Bug #9052
ceph-mon crashes with *** Caught signal (Floating point exception) **
Description
I've found that I can crash ceph-mon by attempting to change pool values (such as pg_num) before adding OSDs to the cluster. Examples of the crash and command:
Crash: http://pastebin.com/LpF0gHNY
Command: http://pastebin.com/8jJ80MK2
Associated revisions
mon: fix divide by zero when pg_num adjusted and no osds
Fixes: #9052
Backport: firefly, dumpling
Signed-off-by: Sage Weil <sage@redhat.com>
mon: fix divide by zero when pg_num adjusted and no osds
Fixes: #9052
Backport: firefly, dumpling
Signed-off-by: Sage Weil <sage@redhat.com>
(cherry picked from commit 239401db7b51541a57c59a261b89e0f05347c32d)

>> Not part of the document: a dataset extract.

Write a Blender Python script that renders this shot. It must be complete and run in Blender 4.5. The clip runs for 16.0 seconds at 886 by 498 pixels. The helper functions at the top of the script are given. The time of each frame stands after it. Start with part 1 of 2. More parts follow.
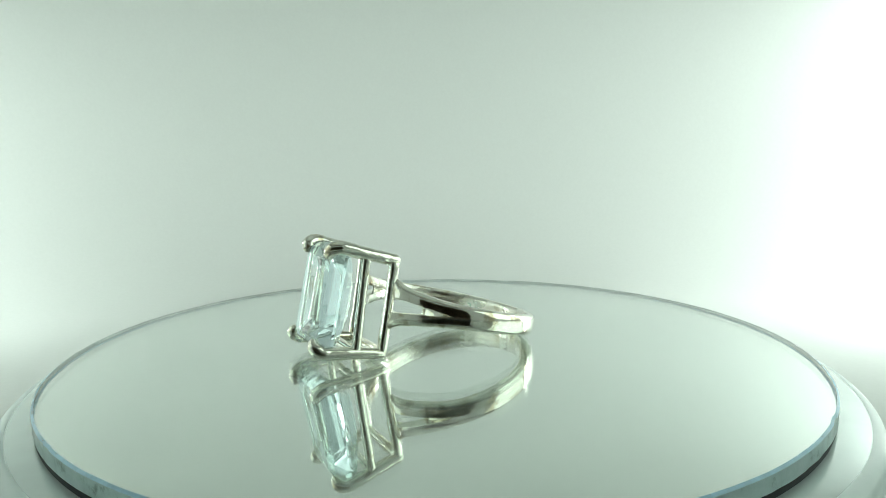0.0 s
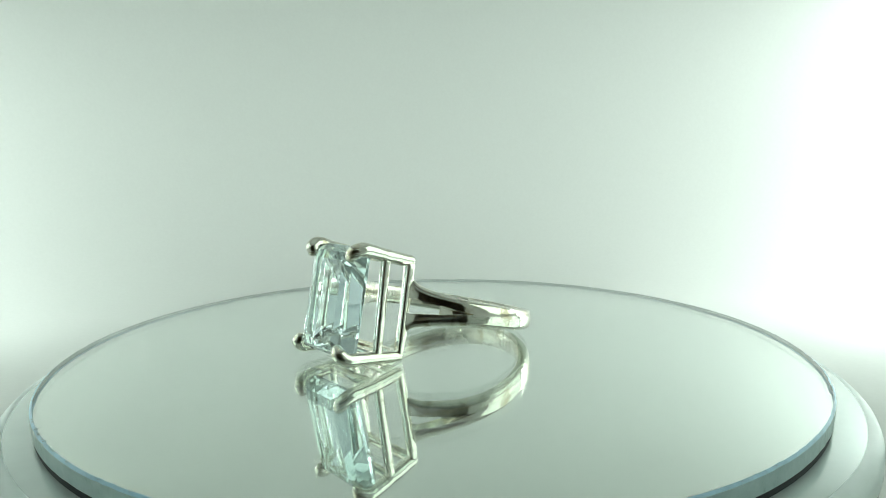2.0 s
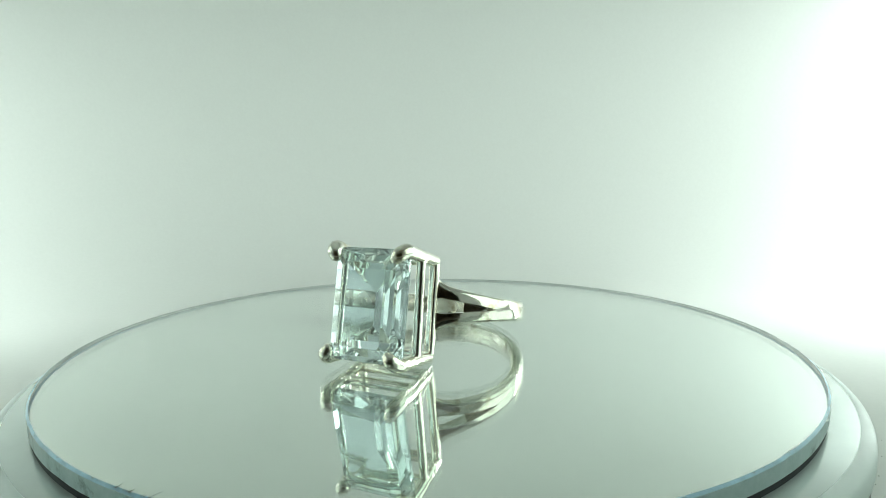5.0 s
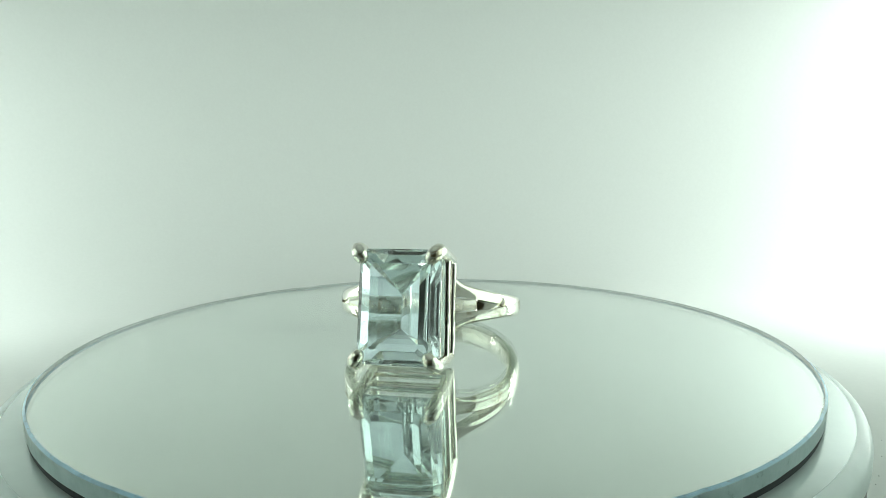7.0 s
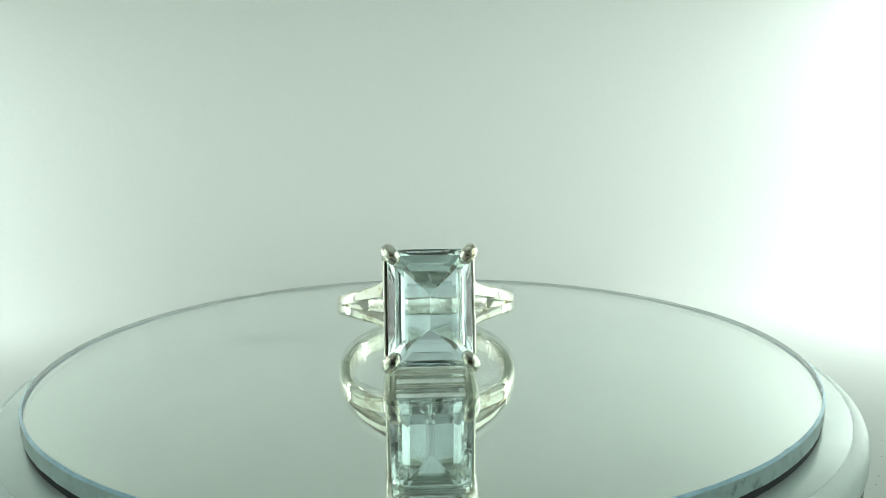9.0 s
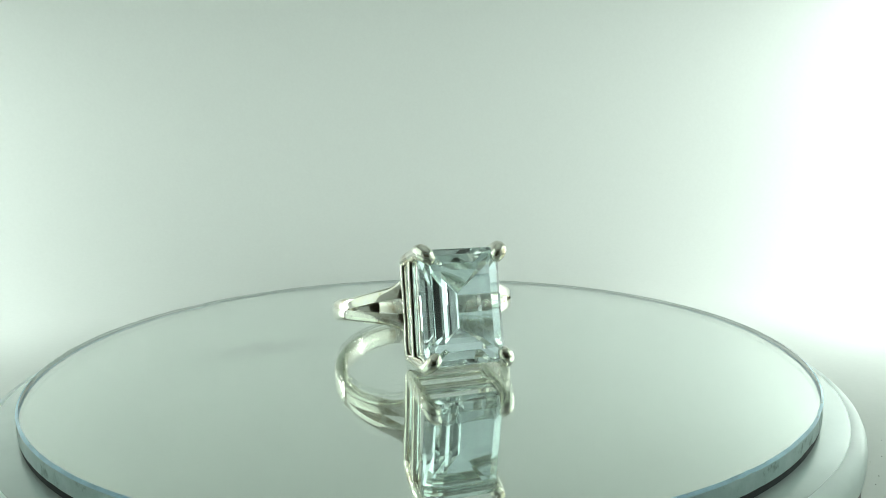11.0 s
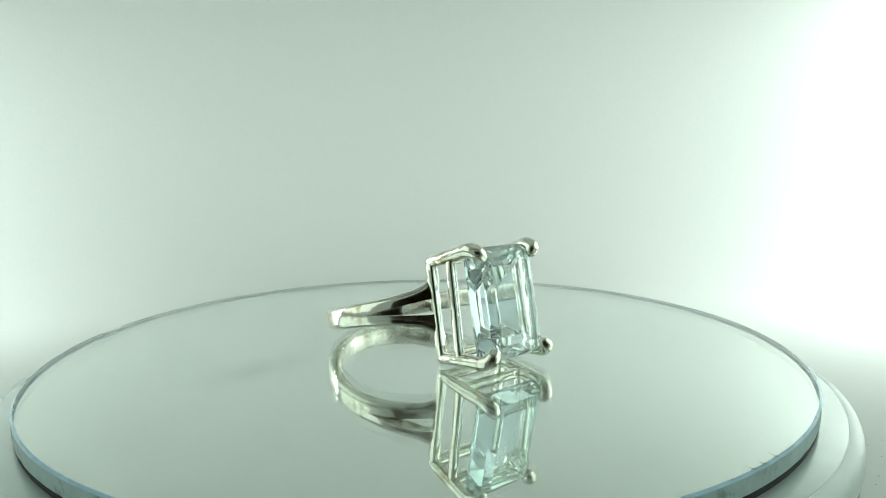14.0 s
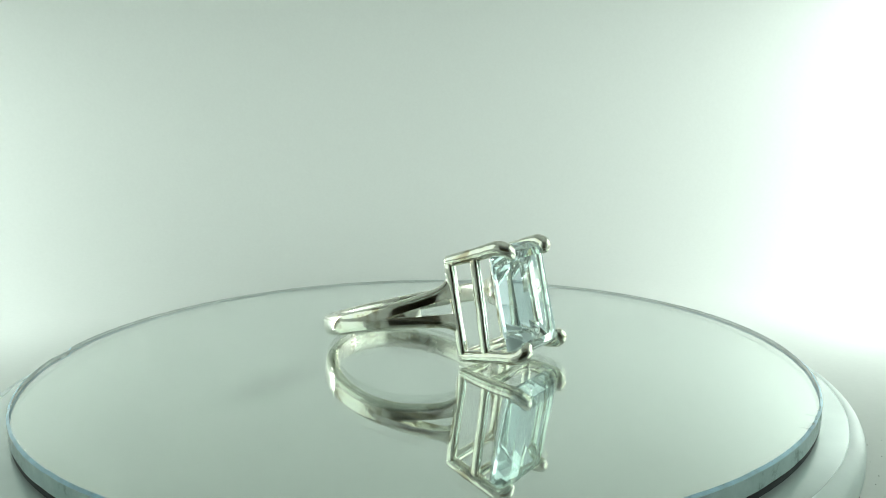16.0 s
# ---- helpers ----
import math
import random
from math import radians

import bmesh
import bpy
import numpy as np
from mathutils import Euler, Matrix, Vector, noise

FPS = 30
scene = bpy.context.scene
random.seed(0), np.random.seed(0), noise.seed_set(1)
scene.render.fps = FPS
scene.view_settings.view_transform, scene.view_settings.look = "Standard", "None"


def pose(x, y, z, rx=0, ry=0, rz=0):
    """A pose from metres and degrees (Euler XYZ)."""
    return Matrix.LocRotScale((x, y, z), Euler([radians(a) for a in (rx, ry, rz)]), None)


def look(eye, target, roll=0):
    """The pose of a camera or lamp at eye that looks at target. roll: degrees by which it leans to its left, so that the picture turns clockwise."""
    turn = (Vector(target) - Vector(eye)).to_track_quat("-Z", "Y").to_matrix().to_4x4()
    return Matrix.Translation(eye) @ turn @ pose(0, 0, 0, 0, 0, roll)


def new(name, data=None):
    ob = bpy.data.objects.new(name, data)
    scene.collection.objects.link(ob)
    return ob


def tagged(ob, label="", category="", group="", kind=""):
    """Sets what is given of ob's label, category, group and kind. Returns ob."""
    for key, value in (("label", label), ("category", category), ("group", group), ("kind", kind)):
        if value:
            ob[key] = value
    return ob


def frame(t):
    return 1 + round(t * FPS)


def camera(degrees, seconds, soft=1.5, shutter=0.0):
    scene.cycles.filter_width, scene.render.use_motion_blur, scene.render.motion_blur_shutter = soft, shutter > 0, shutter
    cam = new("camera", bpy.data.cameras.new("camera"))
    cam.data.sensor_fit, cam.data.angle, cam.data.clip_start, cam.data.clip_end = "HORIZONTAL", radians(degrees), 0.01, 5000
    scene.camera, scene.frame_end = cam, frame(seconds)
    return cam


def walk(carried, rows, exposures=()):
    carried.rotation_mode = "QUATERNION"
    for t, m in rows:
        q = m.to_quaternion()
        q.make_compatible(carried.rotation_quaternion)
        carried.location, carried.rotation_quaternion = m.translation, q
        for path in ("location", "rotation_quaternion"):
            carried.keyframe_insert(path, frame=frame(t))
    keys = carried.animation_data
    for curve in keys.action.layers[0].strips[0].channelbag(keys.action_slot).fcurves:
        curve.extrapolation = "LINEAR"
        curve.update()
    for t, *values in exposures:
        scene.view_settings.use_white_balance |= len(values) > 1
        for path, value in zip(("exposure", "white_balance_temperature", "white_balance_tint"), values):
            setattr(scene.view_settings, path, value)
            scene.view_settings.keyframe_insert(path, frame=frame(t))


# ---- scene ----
# ---- camera: a phone on a fixed stand, close to the turntable ----
MM = 0.001
cam = camera(70.29, 16.0, soft=0.9)
PITCH, YAW, ROLL = radians(-7.1426), radians(1.21), -0.55
EYE = Vector((0, -75, 20.556)) * MM
AHEAD = Vector((math.sin(YAW) * math.cos(PITCH), math.cos(YAW) * math.cos(PITCH), math.sin(PITCH)))
STAND = look(EYE, EYE + AHEAD, ROLL)
walk(cam, [(0.0, STAND), (16.0, STAND)])

# the turntable: degrees a second, anticlockwise from above, about the world's z axis
SPIN = 7.0254


# ---- world and lamps: a small white light tent in a dim room ----
world = bpy.data.worlds.new("world")
world.use_nodes = True
world.node_tree.nodes["Background"].inputs["Color"].default_value = (0.05, 0.055, 0.05, 1)
world.node_tree.nodes["Background"].inputs["Strength"].default_value = 0.3
scene.world = world
scene.view_settings.exposure = 0.0
# light passes many facets of the stone and the mirror under it
scene.cycles.max_bounces, scene.cycles.glossy_bounces, scene.cycles.transmission_bounces = 24, 16, 20


def area_lamp(name, eye, target, width, height, watts, colour):
    data = bpy.data.lights.new(name, "AREA")
    data.shape, data.size, data.size_y = "RECTANGLE", width * MM, height * MM
    data.energy, data.color = watts, colour
    ob = new(name, data)
    ob.matrix_world = look(Vector(eye) * MM, Vector(target) * MM)
    return ob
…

mon: fix divide by zero when pg_num adjusted and no osds
Fixes: #9052
Backport: firefly, dumpling
Signed-off-by: Sage Weil <sage@redhat.com>
Manual backport of 239401db7b51541a57c59a261b89e0f05347c32d
History
#1 Updated by Dan Mick over 8 years ago
- Category set to Monitor
- Priority changed from Normal to High
- Target version set to 0.84
- Source changed from other to Community (user)
- Backport set to firefly
#2 Updated by Dan Mick over 8 years ago
With no OSDs in the cluster, the calculations for pgs_per_osd
can divide by zero (integer, but that still causes the FPE).
int expected_osds = MIN(p.get_pg_num(), osdmap.get_num_osds()); int64_t new_pgs = n - p.get_pg_num(); int64_t pgs_per_osd = new_pgs / expected_osds;
expected_osds
can be zero.
Looking briefly, there are a few other places in OSDMonitor where /0 looks possible:
float up_ratio = (float)up / (float)osdmap.get_num_osds();
float in_ratio = (float)in / (float)osdmap.get_num_osds();
two instances of:
double halflife = (double)g_conf->mon_osd_laggy_halflife; double decay_k = ::log(.5) / halflife;
It might be good to review Coverity and maybe increase the priority of such warnings.
#3 Updated by Sage Weil over 8 years ago
- Priority changed from High to Urgent
#4 Updated by Sage Weil over 8 years ago
- Assignee set to Sage Weil
#5 Updated by Sage Weil over 8 years ago
- Status changed from New to Resolved